By the time we were up, showered, and had breakfast, we were already in transit of the Yangtze River toward the berth at the brand new International Cruise Terminal in Shanghai. It took a little longer than usual to clear immigration formalities; but soon we were on our way to the gangways for our tours. The port here is the third largest port in the world.
We were excited about our first introduction to the country which is home to 1.3 Billion people, 23 million of which call Shanghai home. Shanghai, which means “above the sea” is situated on the banks of the Huangpu River and close to the mouth of the mighty Yangtze River on the eastern seaboard. The city is sprawling, dynamic, and densely populated. Traffic is horrendous, barely crawling along the miles of elevated skyways. Shanghai came into its own in the mid-19th century when the British went to war with China. The Nanking Treaty, which ended the Opium wars brought unrestricted trade from certain treaty ports and Shanghai was one of those fabled ports, a center of glamour and elegant living. Foreign nationals from Britain, France, the U.S. and Japan lived opulent lifestyles in elegant mansions in miniature versions of their home countries, known as “concessions”. Shanghai hosted the 2010 World Expo and this brought an infusion of investments in infrastructure.
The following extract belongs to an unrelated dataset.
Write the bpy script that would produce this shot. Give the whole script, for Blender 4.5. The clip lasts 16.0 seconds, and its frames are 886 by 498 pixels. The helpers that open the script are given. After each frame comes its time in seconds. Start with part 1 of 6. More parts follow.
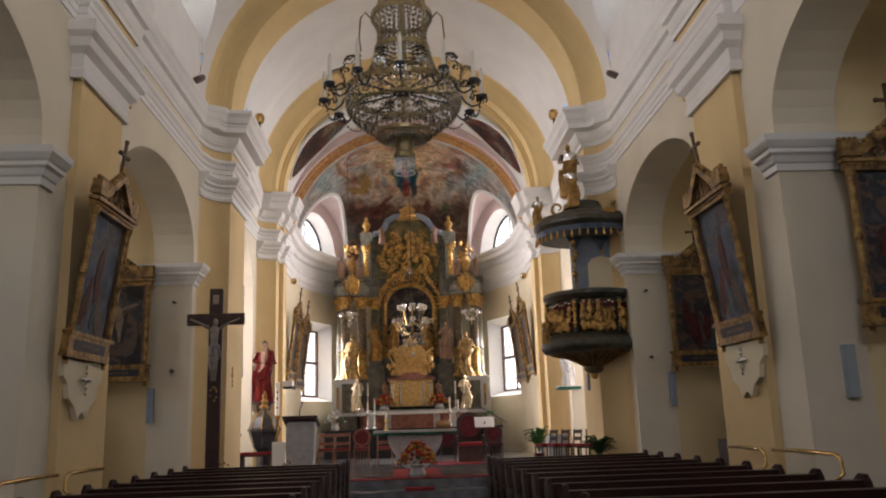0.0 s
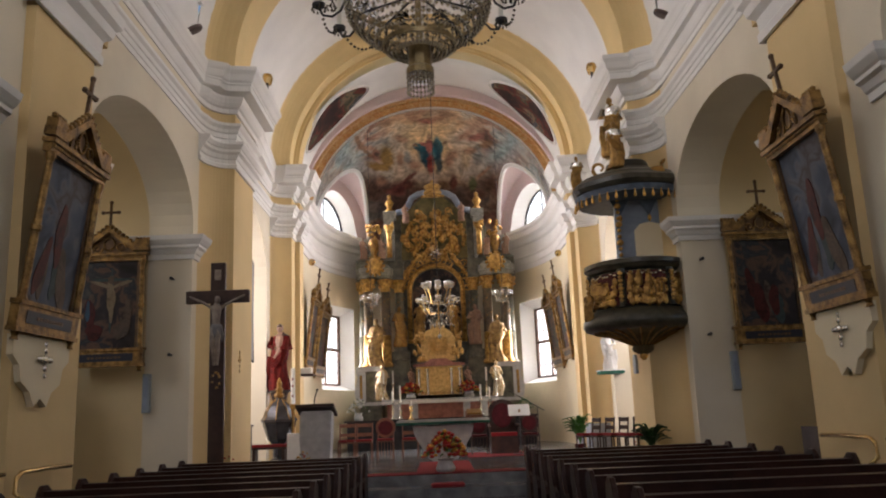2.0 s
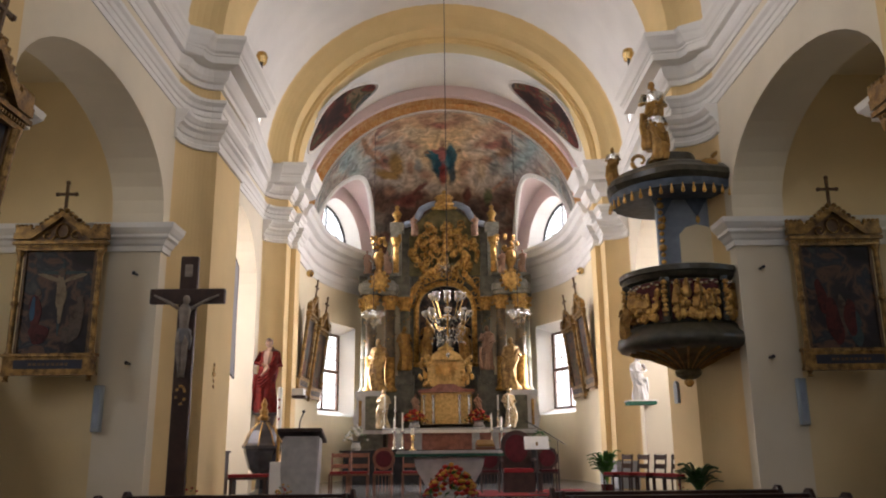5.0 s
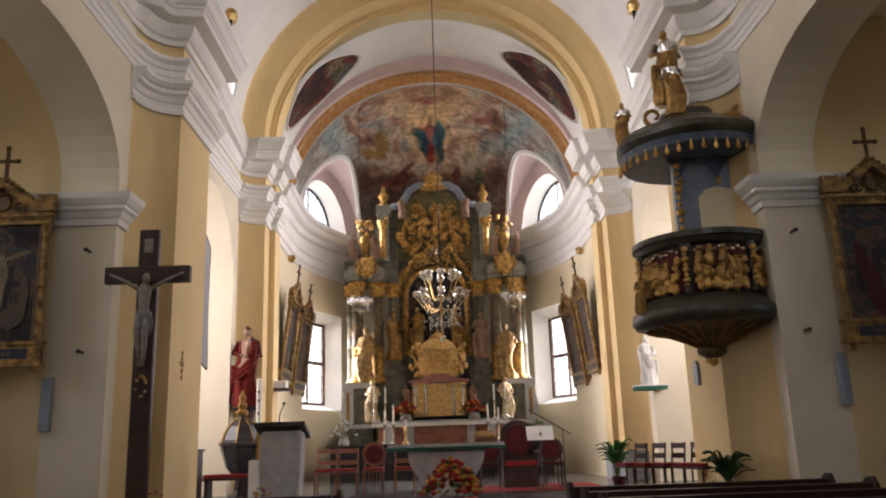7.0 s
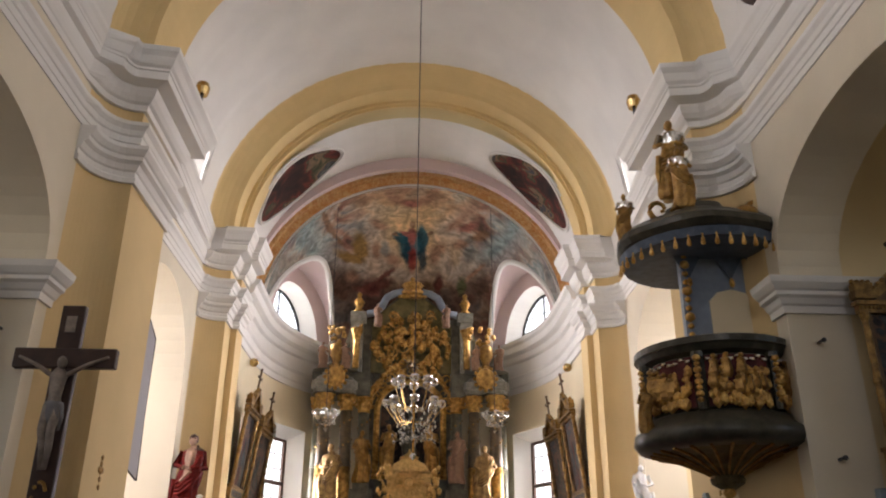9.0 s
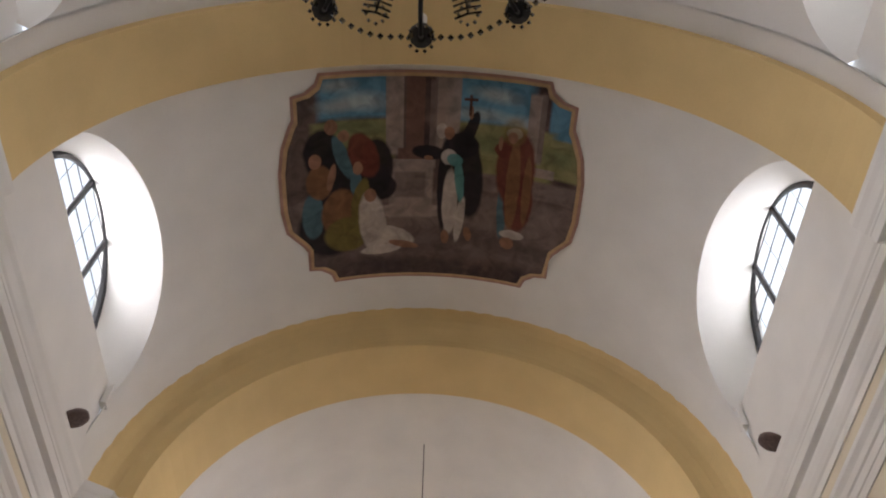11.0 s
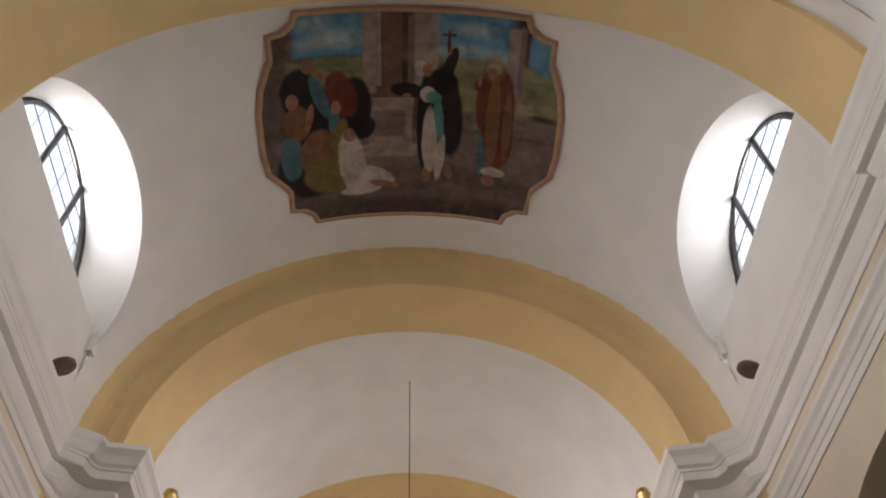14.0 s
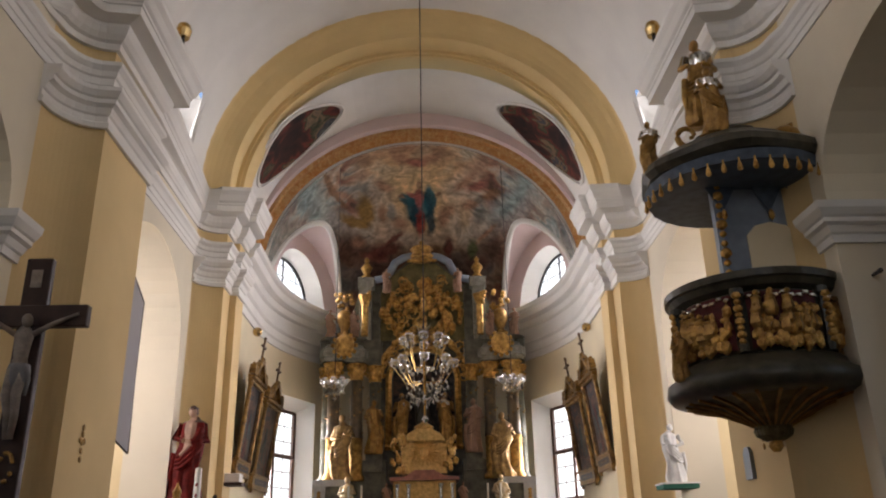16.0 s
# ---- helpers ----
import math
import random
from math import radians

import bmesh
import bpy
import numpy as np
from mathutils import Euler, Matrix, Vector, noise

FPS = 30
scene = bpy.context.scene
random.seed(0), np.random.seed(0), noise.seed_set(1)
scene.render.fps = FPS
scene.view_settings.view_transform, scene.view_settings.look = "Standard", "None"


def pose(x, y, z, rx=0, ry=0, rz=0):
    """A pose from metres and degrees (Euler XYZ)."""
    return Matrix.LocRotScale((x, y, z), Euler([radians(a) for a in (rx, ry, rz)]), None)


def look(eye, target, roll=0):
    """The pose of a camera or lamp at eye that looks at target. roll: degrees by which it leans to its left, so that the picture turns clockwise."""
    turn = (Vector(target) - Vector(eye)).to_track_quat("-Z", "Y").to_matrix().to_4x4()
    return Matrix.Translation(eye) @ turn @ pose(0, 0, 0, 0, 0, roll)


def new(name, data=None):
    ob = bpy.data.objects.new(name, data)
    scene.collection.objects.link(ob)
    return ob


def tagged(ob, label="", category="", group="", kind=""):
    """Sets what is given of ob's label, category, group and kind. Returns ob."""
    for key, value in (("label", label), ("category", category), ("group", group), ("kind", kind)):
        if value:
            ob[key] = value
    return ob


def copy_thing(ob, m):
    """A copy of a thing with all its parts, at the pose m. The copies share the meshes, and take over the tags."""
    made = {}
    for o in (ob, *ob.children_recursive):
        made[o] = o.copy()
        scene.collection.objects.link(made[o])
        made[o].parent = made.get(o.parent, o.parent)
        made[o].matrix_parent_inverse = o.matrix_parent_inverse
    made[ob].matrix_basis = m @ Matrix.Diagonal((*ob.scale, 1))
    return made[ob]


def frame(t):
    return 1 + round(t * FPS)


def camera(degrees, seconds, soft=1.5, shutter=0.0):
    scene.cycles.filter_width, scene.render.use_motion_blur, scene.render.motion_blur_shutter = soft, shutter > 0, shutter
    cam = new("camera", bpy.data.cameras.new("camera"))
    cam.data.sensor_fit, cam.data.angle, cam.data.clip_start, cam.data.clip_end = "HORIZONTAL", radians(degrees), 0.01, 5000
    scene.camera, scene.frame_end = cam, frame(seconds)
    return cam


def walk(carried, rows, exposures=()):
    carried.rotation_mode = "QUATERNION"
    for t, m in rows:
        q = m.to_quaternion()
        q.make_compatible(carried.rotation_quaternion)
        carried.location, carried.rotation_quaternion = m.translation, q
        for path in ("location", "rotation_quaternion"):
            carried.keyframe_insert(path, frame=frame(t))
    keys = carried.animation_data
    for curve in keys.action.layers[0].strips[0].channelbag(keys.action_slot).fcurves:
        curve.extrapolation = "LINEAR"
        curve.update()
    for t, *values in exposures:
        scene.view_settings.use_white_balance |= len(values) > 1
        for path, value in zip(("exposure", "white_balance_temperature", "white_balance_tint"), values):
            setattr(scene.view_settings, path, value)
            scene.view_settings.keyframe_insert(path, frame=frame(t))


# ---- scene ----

Today, there are three main districts: the Old City, quintessentially Chinese, The Bund or promenade along the river is home to grand colonial buildings and lots of modern shopping, getting the city the nickname Paris of the East. Across the river is the Pudong, the newest district and the base for some of the tallest buildings in the world.
Our tour started with a bus ride to Old Town, internationally known for one of the most lavish Chinese gardens in the region. Yu Gardens established in 1559 during the Ming Dynasty by Pan Yunduan as a private residence for his aging parents. The gardens stretch over five acres; walls divide the gardens into scenic areas and it feels a little like a maze. A huge rockery, ponds, lotus pools, pavilions and grand pagodas are some of the features. The dragon wall is topped by a four-clawed dragon. They refer to restrooms here as ‘happy’ rooms and some of our ladies got a huge surprise to find the happy room was a basin in the floor, not your conventional toilet; definitely not for a woman with a bad back.
Our bus whisked us on to the Shanghai Museum. The unique complex has multiple galleries and houses more than 120,000 pieces of art. The structure itself is designed in the shape of an ancient cooking vessel from the Shang Dynasty known as a Ding pot. The building has a round top and square base, which symbolizes the ancient Chinese perception of the world as “a round heaven and square earth”. The vast art displays include bronze ware, ceramics, calligraphy, paintings, jade, furniture, coins, sculptures and Chinese seals known as “chops”. I wished we had more time here but the tour must go on.
We had a classic Shanghai cuisine lunch at the Jin Jiang Hotel.
The Jiangnan Silk Museum was the shopping venue, where we got a demonstration on Chinese silk and the opportunity to shop. Our lifestyle doesn’t lend itself well to silk so we joined several other tour members in the tea room for a cold coke.
Can’t be in China, where the predominant religion is Buddhism, and not visit a Temple. The Jade Buddha temple is the most famous in Shanghai. Built elsewhere in 1882 to house two Buddha statues carved from solid white jade, it was moved here in 1918 after fire damage to the earlier structure. It was closed for almost 30 years but reopened in 1980. Monks do live here and the main draw are the two jade Buddhas, one reclining measures a little over 3 feet long, and the seated Buddha measures over 6 feet and is studded with gemstones. Absolutely no photography allowed, so no pictures to share.
We finalized our day with a drive along The Bund to the Jin Mao Tower. We took the elevator to the 88th floor, 340 meters ascent in 45 seconds; that’ll make your ears pop. Unfortunately, beyond the perspective of the city from that height, there wasn’t much to see because of the pea-soup air pollution.
The traffic was horrible and it took over an hour to get back to the ship. We had a casual dinner at the buffet. Once we sailed for a while, Joe was able to get on the internet and I went to the show, a pretty good variety entertainer named Bayne Bacon.
We thoroughly enjoyed our day in Shanghai. They work very hard to keep the city sparkling clean, someone is always sweeping. Colorful flowers and green spaces are abundant. Skyscrapers were going up at such an alarming rate they’ve had to slow construction. English is spoken almost everywhere and U.S. Dollars are widely accepted in the tourist spots. The traffic and air pollution are enormous problems, which they are trying to address with expansion of subways, all-electric scooters, etc. but they have a very long way to go.
We have an At Sea day tomorrow and then next stop is Nagasaki.